You destroy the darkness in your forgiving.
Now here is what I am guessing you did not know about the light of forgiveness: That light does not just stay in that little room. It goes out from there to others and it even continues to give light across time. For example, if you shed light and warmth on a person who has bad habits, he or she might be changed by your forgiveness and pass it along to others in the future.
Now consider this: If you give this warm candle of forgiveness to your children who give it to their children, then this one little candle’s light can continue across many generations, long after you are no longer here on earth.
I am guessing that you had not thought about forgiveness in quite this way before.
As I sit here watching a Major League baseball playoff game, I am fascinated by the commercials—yes, the commercials. The fascination arises from the observation that virtually every commercial is about wonderful “me”—rewards cards, get more cash back, eat fattening foods just because.
I began to ask myself: Will people who view this stuff end up being better persons as a result of spending time this way? I do not think so because the focus is exclusively on “me,” “me, “me.” It is a self-absorbed world of diversion.
Forgiveness is a culture unto itself when placed next to the world of the commercial. Forgiveness asks of us. It demands. It requires discipline and self-sacrifice. It clashes with the “cheese cake bites” in the commercial.
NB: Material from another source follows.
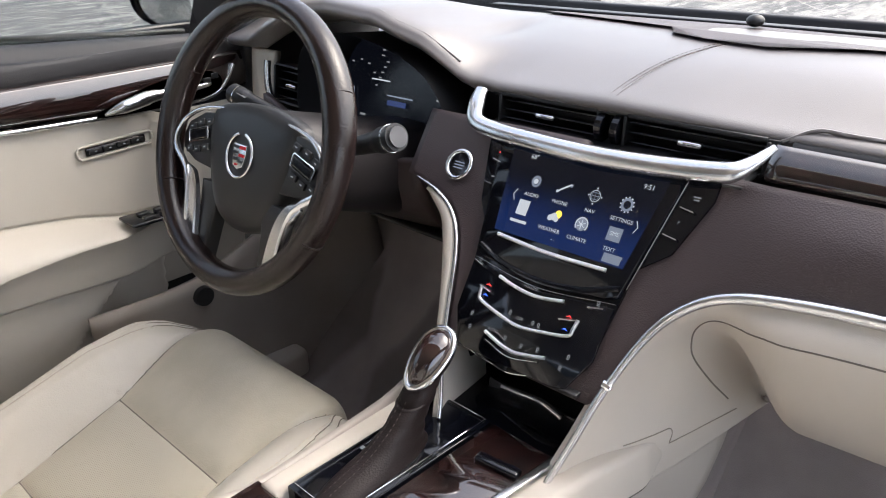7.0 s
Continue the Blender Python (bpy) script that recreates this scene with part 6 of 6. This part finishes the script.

If we spend, say, 70% of our time in the culture-of-me, how will this affect our understanding and practice of forgiveness? Could all this time in the culture-of-me dull us to the importance, beauty, and challenge that is forgiveness? I think so. If we have the chance to drown our sorrows in the culture of consumption, why then venture at all into the culture of struggle that is forgiveness? And what if we spend 90% or more of our time in the culture of consumption, is there then any hope for the flowering of the counter-culture of forgiveness?
We are in a clash of cultures and I wonder to what extent people know that. “Letting it go” or “just moving on” may be the easier way to go when we are not encouraged to truly forgive from the heart, in service to the one who hurt us, with an eye toward the betterment of that person.
How can we allow ourselves time in the culture-of-me without being consumed by the consumption? How can we step into the culture of service and not think it too difficult or too “out there” so that we return frequently? Or better yet, how can we step into the culture of service and bring the moving van and stay there?
Perhaps the first step is to realize that we are in a culture-of-me. Then we have to decide if we wish to live out our lives there. We really do have a choice.
I just came up with this idea of “future-forgiveness” this week, after almost three decades of thinking daily about forgiveness. I think it is an important idea.
By “future-forgiveness” I mean an attitude you cultivate in moving into the future. As you forgive people for past injustices, forgiveness comes to be a part of you. You begin to see that you can love those who are cruel to you, and if you can do that, then you can love those who are interacting pretty well with you. Then you come to realize that this is how you can live your life—loving others as a way of life—no matter what life throws at you.
“Future-forgiveness”—committing to going into your future with love for others no matter how they treat you—is a joyous way to live.